▸ **DATA**:
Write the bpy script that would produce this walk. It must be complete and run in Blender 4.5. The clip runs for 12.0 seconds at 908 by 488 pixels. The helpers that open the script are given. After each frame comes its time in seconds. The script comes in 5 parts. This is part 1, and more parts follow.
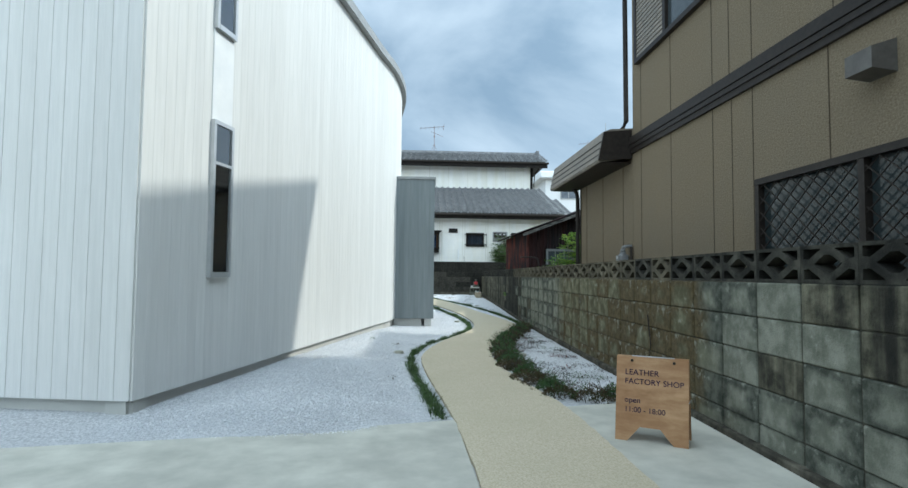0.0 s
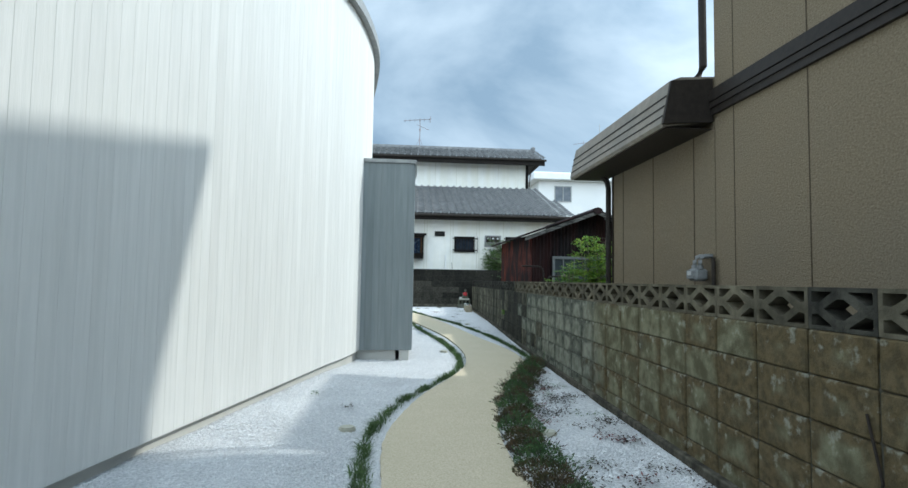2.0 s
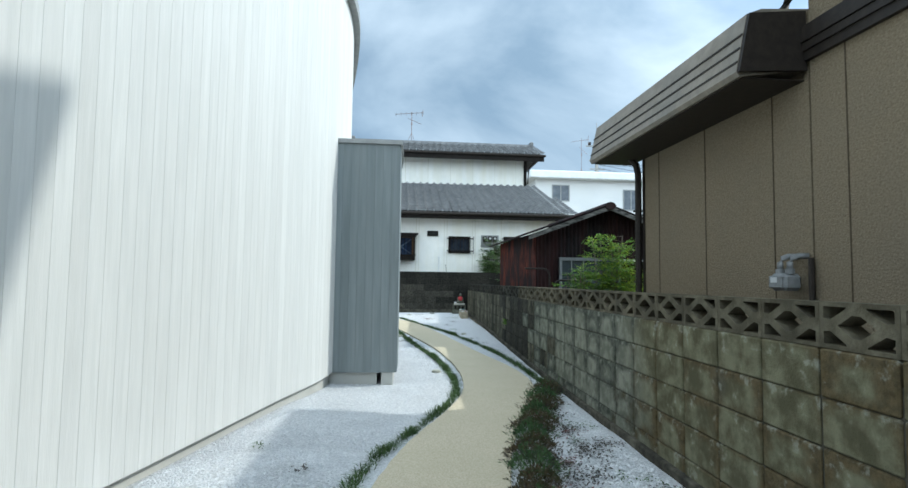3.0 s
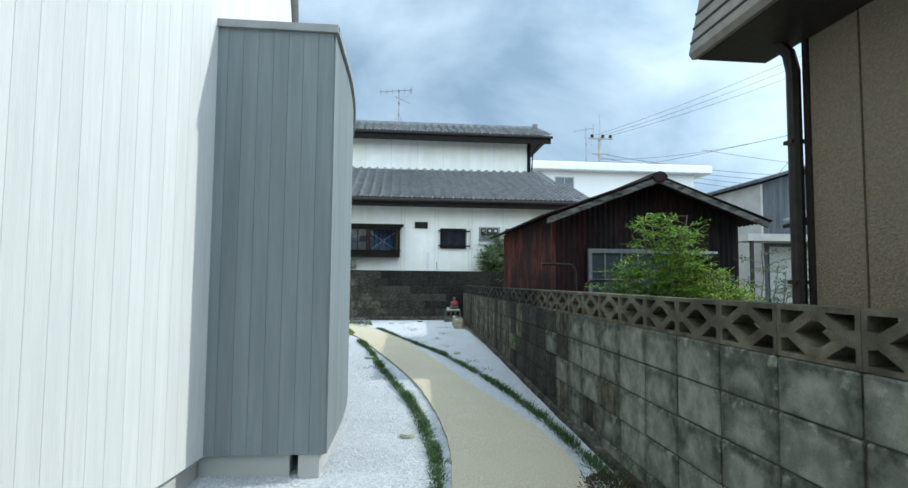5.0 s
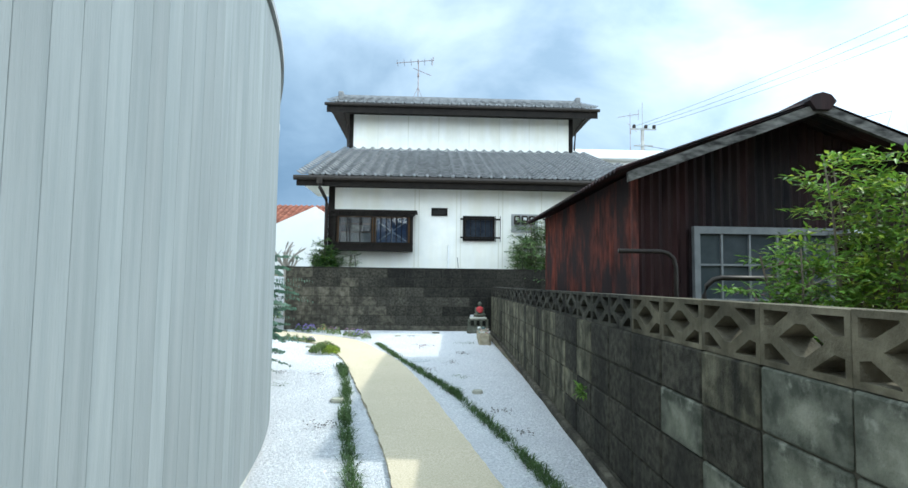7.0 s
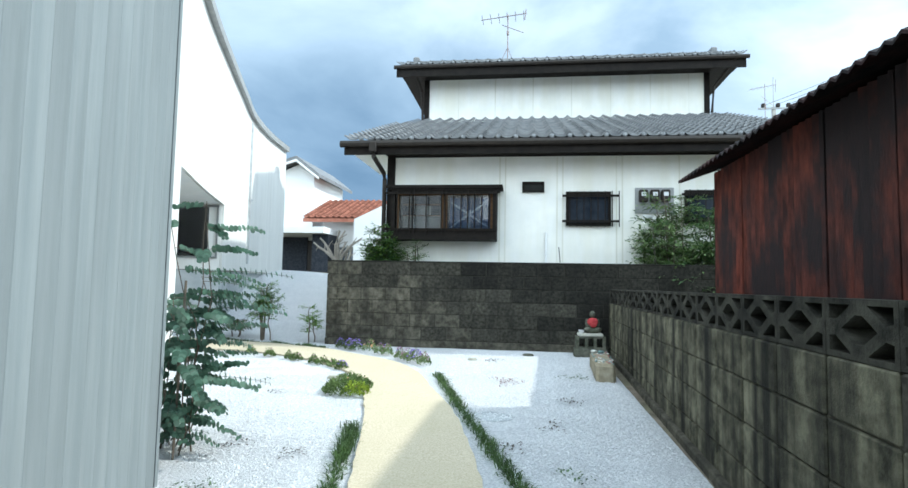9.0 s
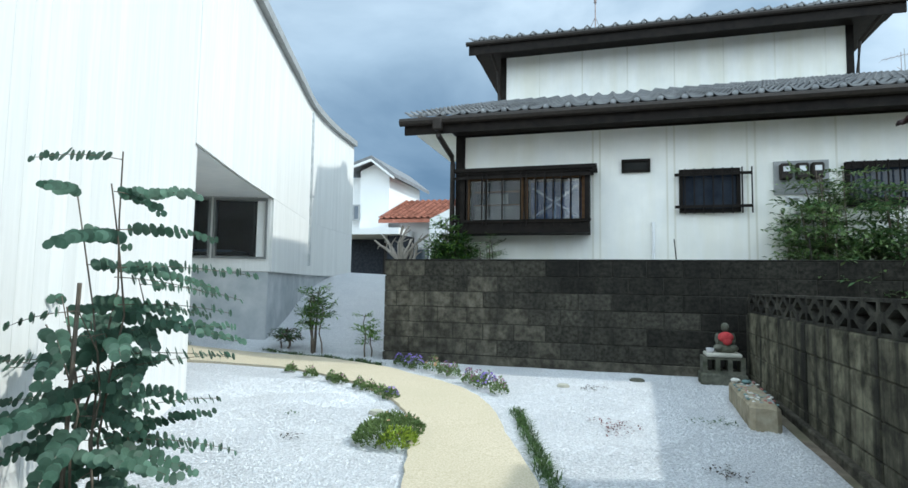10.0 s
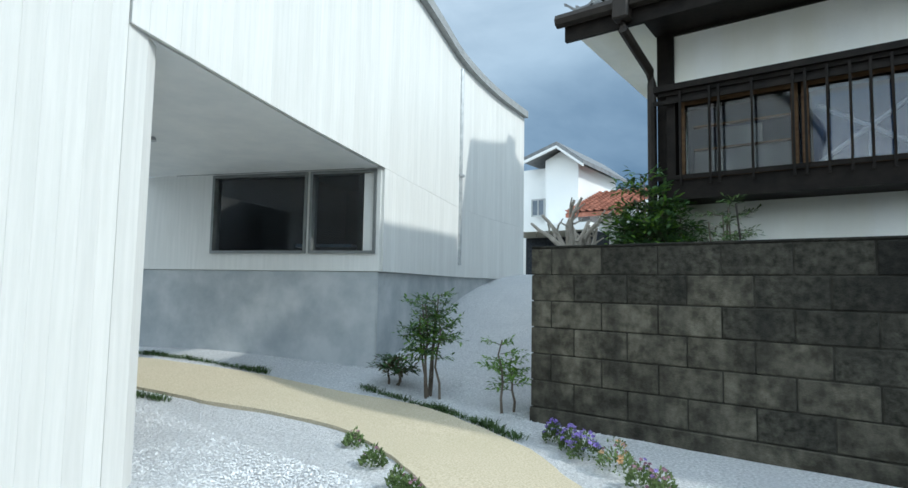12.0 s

▸ **EXERCISE AIM**: Output the lines above in full and exactly as given, omitting any pictures.

▸ **FINAL RESULT**:
Write the bpy script that would produce this walk. It must be complete and run in Blender 4.5. The clip runs for 12.0 seconds at 908 by 488 pixels. The helpers that open the script are given. After each frame comes its time in seconds. The script comes in 5 parts. This is part 1, and more parts follow.
0.0 s
2.0 s
3.0 s
5.0 s
7.0 s
9.0 s
10.0 s
12.0 s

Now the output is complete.